While taking classes at MPC Bob met his future ex-wife, Carole Crockett and through Carole met her brother Carey. Carey was from the Monterey Peninsula but was attending art school and doing theatre including children's theatre in Seattle, Washington. Bob and Carole moved to Seattle for four years, and Bob did children's theatre with World Mother Goose, community theatre including the Brass Ring and the Mountainer Players, and was an assistant director for an improv group called The Off-The-Wall Players. Bob and Carole and their young son Bryan returned to the Peninsula in 1982 and by 1983 Bob, Carey, and Max Robert were beginning to put together Unicorn Theatre. Carey and Max were friends since their childhood days at Children's Experimental Theatre. Bob remembers Carey making a comment over the dinner table in 1977, "If I ever formed a theatre it would be called Unicorn." Carey liked the name because he saw a unicorn as magical and wanted to do some theatre with a magical nature to it.

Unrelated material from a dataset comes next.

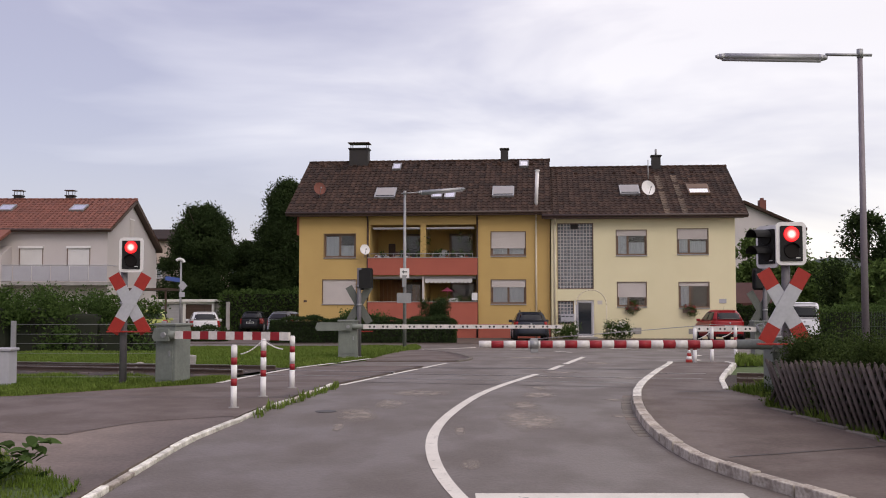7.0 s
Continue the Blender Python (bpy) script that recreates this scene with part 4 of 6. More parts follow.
    # laundry rack, chairs, boxes and hanging baskets behind the parapets
    for u, y, z, w, t, mm in ((-8.95, 0.2, 4.3, 0.75, 0.1, "curtain"), (-8.1, 0.22, 4.3, 0.55, 0.08, "concrete"), (-7.35, 0.7, 4.3, 0.5, 0.42, "ink"), (-5.9, 0.35, 4.3, 0.32, 0.3, "brown"), (-5.5, 0.5, 4.3, 0.28, 0.42, "zinc"), (-4.95, 0.4, 4.3, 0.4, 0.16, "brown"), (-4.2, 0.35, 4.3, 0.3, 0.34, "ink"),
                              (-5.0, 0.5, 1.92, 0.5, 0.16, "blind_white"), (-4.35, 0.5, 1.92, 0.4, 0.22, "brown")):
        bm = bm_new()
        box(bm, u - w / 2, u + w / 2, y, y + 0.3, z - 0.75, z + t, 0.03)
        box(bm, u - w / 2 + 0.04, u + w / 2 - 0.04, y + 0.02, y + 0.28, z + t, z + t + 0.05, 0.02)
        part("balcony_box", bm, M[mm], h, "small chest standing on the balcony")
    for u0 in (-5.75, -4.85, -8.25):
        bm = bm_new()
        for du in (0, 0.45):
            tube(bm, (u0 + du, 0.9, 3.4), (u0 + du, 1.0, 4.75), 0.018, None, 6)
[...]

Max had written a musical called CROWD OF STARS based on the poems of William Butler Yeats, and what was then called Unicorn Theatre Presents (they eventually dropped the "Presents") presented it in the Green Room (now called the SRO) at MPC. They would also present Max's THE PRIVATE LIVES OF THE TEDDY BEARS at the Carl Cherry Foundation. Max was commuting back and forth to Los Angeles; he was writing and creating costumes for the television show Pee Wee's Playhouse. Bob's job moved him out of the area for a few years. but when he returned to the Peninsula in 1987, he continued building the sets and sometimes acting for Unicorn. Carey was the Artistic Director and Bob was the Technical Director for Unicorn.

Unicorn would put on productions at various places on the Peninsula including MPC, the Carl Cherry Foundation, Hidden Valley, David Avenue School, and Robert Down School. What they were hoping for was to find a home for their theatre company. They did about seven shows at the River Inn in Big Sur. They discontinued this in 1995 when they moved into their present location, the Hoffman Playhouse in New Monterey. In 1993 Bob had taken a full-time job in maintenance at Santa Catalina School, so he was less often building sets for Unicorn. For the last five years his primary position at Unicorn has been as Actor In Residence. One role Bob has played year after year is Ebineezer Scrooge in A CHRISTMAS CAROL. The last production was in December of 1998. After ten seasons straight of the production, Carey decided to "give it a rest."

Bob talks about live theatre and why he enjoys being a part of it, "As far as I'm concerned theatre is basically story-telling, and as far as I can tell that's one of the oldest professions there is. It's one of the ways that we communicate with each other. Story-telling is something that I've always enjoyed as a performer and as a listener. And theatre for me is how I'm able to express myself creatively. I played trumpet and French horn all through high school, and although I enjoyed it, somehow I felt that it wasn't enough. I needed to express myself in a different way, and I found that outlet with theatre - acting. And then there is the satisfaction from building a set, from actually watching it go up and seeing that it actually works."

mal.jpg - 14K Bob Colter
as
Malvolio
in
THE TWELFTH NIGHT
Unicorn Theatre

The subject of sets leads to a discussion of theatre "pet peeves." Bob describes one of his biggest pet peeves, "people who don't pull speed screws out all the way. Instead of using nails we use screws and staples for building sets, and when people are taking the sets apart and don't take the screws out all the way, then somebody ends up getting their hands ripped apart while picking up flats."

Bob concludes with the comment, "There are times when I get tired and frustrated, as we all do, but one of the greatest joys that I have in life is doing theatre and entertaining people and having the opportunity to get up there on stage and work in front of an audience. As far as I'm concerned, to be able to move them, to tell a story and to have them effected by it, is one of the greatest joys that I can have. My reason for living, my reason for getting up in the morning, is knowing that I can participate in something like that and be a contribution to people's lives."